Articles | Volume 9, issue 3
Nat. Hazards Earth Syst. Sci., 9, 647–661, 2009
https://doi.org/10.5194/nhess-9-647-2009
Nat. Hazards Earth Syst. Sci., 9, 647–661, 2009
https://doi.org/10.5194/nhess-9-647-2009

  04 May 2009

04 May 2009

Advanced interpretation of subsidence in Murcia (SE Spain) using A-DInSAR data – modelling and validation

G. Herrera1, J. A. Fernández2, R. Tomás3, G. Cooksley4, and J. Mulas1 G. Herrera et al.
  • 1Área de Peligrosidad y Riesgos Geológicos, Departamento de Investigación y Prospectiva Geocientífica, Instituto Geológico y Minero de España (IGME), Ministerio de Ciencia y Tecnología, c/Ríos Rosas 23, 28003 Madrid, Spain
  • 2Universidad Rey Juan Carlos, Dept.
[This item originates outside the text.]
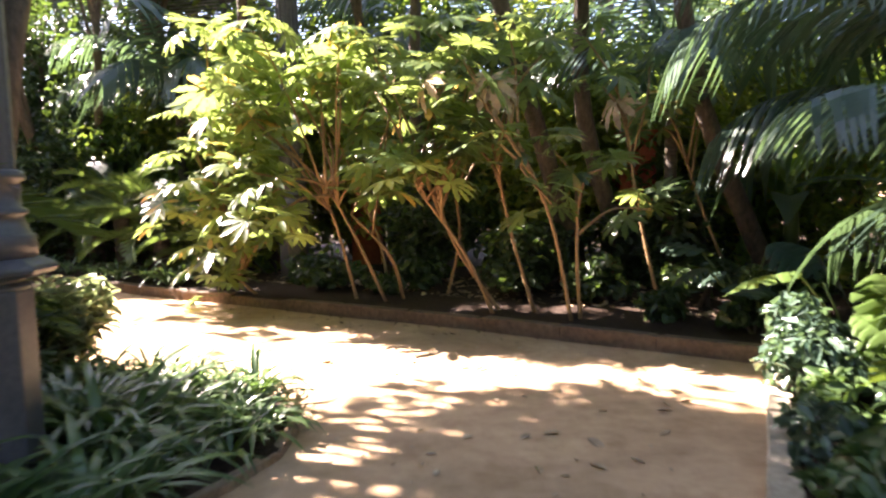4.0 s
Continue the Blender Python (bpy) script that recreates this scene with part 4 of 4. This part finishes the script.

Arquitectura de Comp. y CC. de la Comp., Móstoles, Spain
  • 3Departamento de Ingeniería de la Construcción, Obras Públicas e Infraestructura Urbana, Escuela Politécnica Superior, Universidad de Alicante P.O. Box 99, 03080 Alicante, Spain
  • 4Altamira Information, c/Còrsega, 381-387, 2n 3a, 08037 Barcelona, Spain

Abstract. Subsidence is a natural hazard that affects wide areas in the world causing important economic costs annually. This phenomenon has occurred in the metropolitan area of Murcia City (SE Spain) as a result of groundwater overexploitation. In this work aquifer system subsidence is investigated using an advanced differential SAR interferometry remote sensing technique (A-DInSAR) called Stable Point Network (SPN). The SPN derived displacement results, mainly the velocity displacement maps and the time series of the displacement, reveal that in the period 2004–2008 the rate of subsidence in Murcia metropolitan area doubled with respect to the previous period from 1995 to 2005. The acceleration of the deformation phenomenon is explained by the drought period started in 2006. The comparison of the temporal evolution of the displacements measured with the extensometers and the SPN technique shows an average absolute error of 3.9±3.8 mm. Finally, results from a finite element model developed to simulate the recorded time history subsidence from known water table height changes compares well with the SPN displacement time series estimations. This result demonstrates the potential of A-DInSAR techniques to validate subsidence prediction models as an alternative to using instrumental ground based techniques for validation.